Noel Ruffier


The prolific French sculptor Noel Ruffier was born in Avignon on November 19th 1847. He studied under the painter Charles Guilbert d’Anelle before entering the Ecole des Beaux-Arts in Paris, where he studied in the studio of Auguste Dumont. Between 1878 and 1896, he showed at the Salon des artistes français, where he received honourable mention in 1883 for a plaster statue of Phrixus and the Golden Fleece.

In 1887, the State commissioned two marble busts depicting legendary figures from the Revolution - Joseph Bara and Joseph Agricol Viala - for the Prytanée National Militaire school of La Fleche.

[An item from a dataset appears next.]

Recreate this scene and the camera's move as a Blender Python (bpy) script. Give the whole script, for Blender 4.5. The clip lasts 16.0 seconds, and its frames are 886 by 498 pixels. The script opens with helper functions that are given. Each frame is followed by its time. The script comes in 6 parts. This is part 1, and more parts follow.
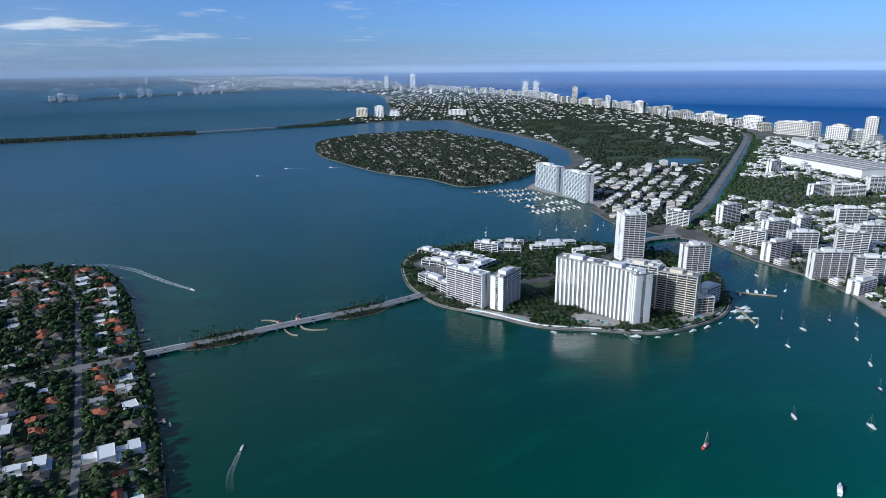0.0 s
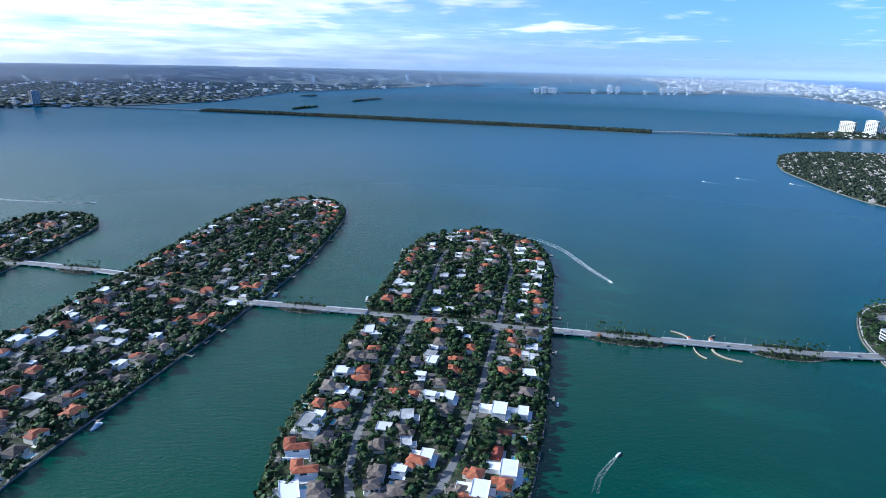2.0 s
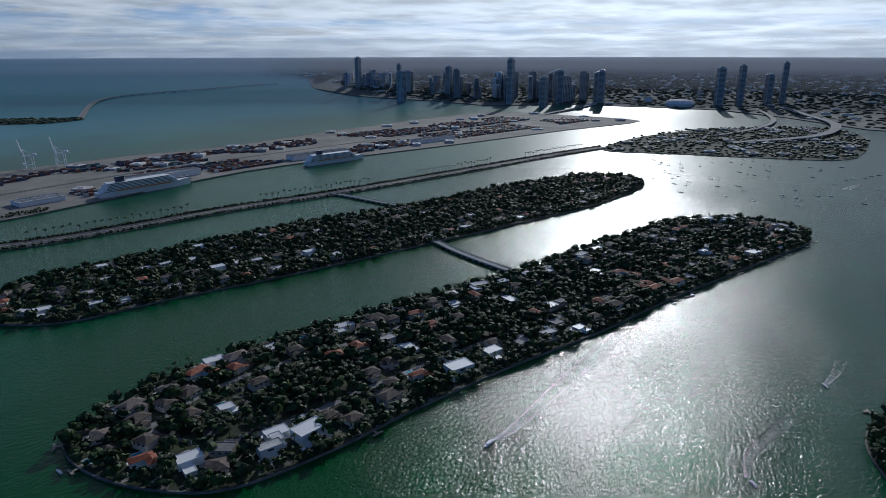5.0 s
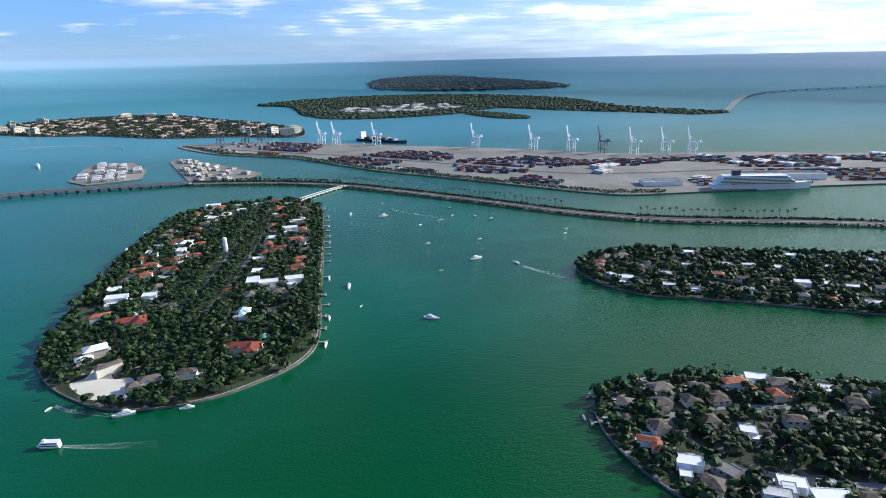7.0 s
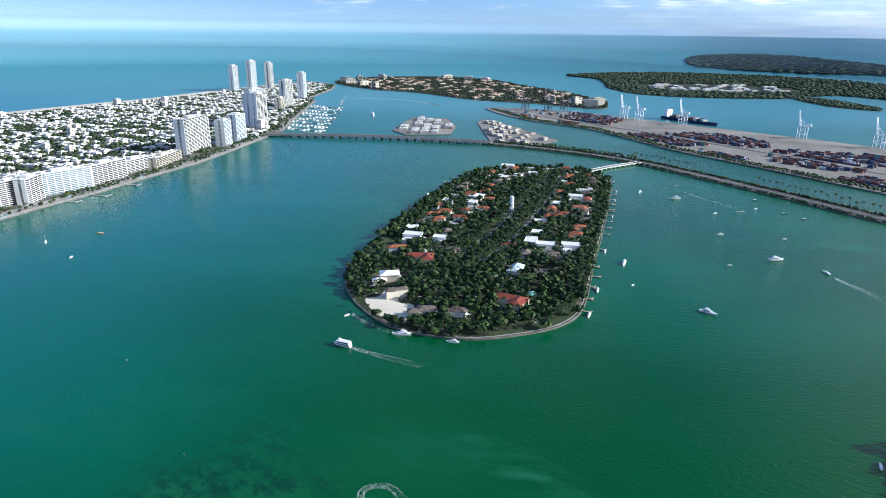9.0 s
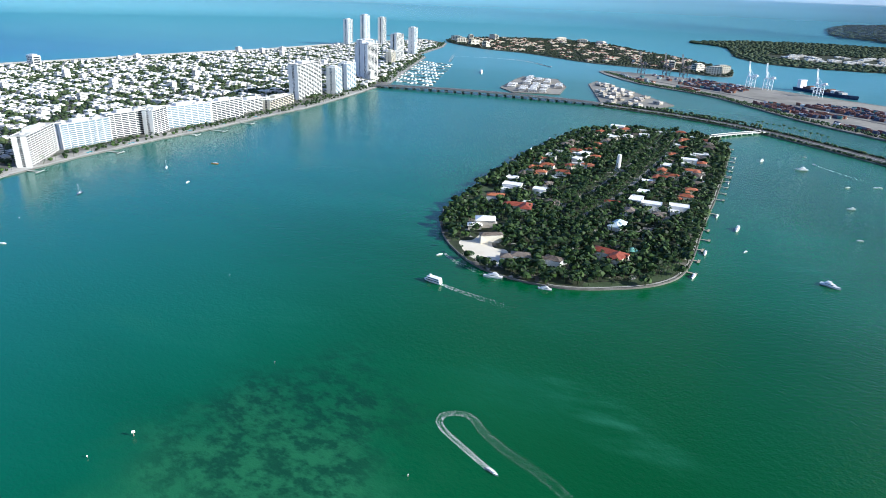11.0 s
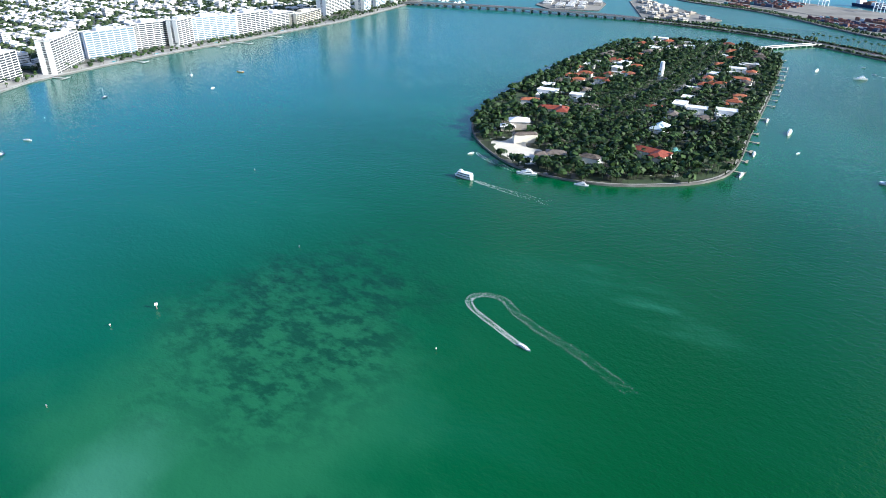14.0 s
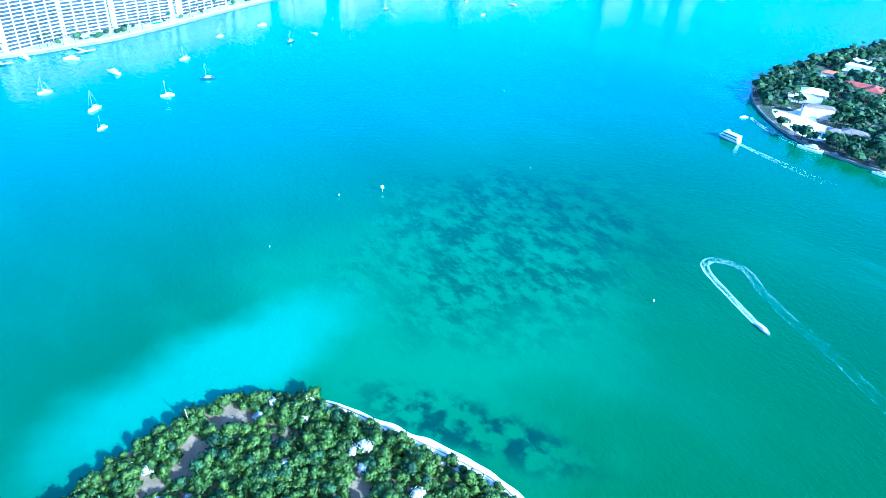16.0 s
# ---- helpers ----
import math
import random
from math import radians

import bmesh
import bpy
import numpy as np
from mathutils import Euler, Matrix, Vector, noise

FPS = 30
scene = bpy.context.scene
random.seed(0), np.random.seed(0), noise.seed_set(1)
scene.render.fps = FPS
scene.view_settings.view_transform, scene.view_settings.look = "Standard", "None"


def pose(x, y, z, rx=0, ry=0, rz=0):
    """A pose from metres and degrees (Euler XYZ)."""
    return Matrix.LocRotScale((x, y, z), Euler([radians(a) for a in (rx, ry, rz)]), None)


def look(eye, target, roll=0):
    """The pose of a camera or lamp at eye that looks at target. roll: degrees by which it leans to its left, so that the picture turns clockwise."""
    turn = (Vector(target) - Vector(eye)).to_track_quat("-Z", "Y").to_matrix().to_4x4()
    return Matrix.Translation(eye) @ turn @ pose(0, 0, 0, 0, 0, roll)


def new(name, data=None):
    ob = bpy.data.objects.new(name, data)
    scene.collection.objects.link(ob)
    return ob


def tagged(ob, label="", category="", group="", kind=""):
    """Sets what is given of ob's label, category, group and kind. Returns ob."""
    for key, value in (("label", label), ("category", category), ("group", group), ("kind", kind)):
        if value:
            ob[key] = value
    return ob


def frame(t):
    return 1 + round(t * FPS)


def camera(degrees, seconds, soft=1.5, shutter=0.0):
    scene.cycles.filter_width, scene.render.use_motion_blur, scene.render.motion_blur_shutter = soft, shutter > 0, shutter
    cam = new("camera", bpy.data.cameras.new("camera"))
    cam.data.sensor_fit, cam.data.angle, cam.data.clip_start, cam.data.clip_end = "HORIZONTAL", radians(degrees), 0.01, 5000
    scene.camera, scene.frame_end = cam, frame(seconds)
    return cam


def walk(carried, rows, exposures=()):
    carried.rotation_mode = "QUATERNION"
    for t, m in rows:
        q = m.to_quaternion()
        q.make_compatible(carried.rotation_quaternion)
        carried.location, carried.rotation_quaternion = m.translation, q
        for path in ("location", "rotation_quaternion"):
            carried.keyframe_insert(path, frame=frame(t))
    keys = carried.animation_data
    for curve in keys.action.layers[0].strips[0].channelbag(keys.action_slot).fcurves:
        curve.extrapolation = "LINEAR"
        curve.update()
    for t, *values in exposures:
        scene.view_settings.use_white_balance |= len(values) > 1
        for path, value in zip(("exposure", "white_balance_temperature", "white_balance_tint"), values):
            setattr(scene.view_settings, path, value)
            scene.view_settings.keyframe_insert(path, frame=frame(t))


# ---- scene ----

There are moderately smaller versions of each bust in plaster that belong to the lycee Gabriel-Faure in Tournon-sur-Rhone.

Ruffier went on to teacher in Choisy-le-Roi from 1881 to 1886 and in Boulogne from 1886 to 1896. From 1896 to 1904, he worked in artistic production for a tiles and bricks factory in Ecuisses. He then returned to his home town where he replaced the art teacher of the Ecole Municipale des Beaux-Arts of Avignon. After WWI, he created several monuments to those who lost their lives during the war, notably in Concoules, Les Angles, Mollégès, and Mazan. Ruffier died in Chambon on December 2nd 1921.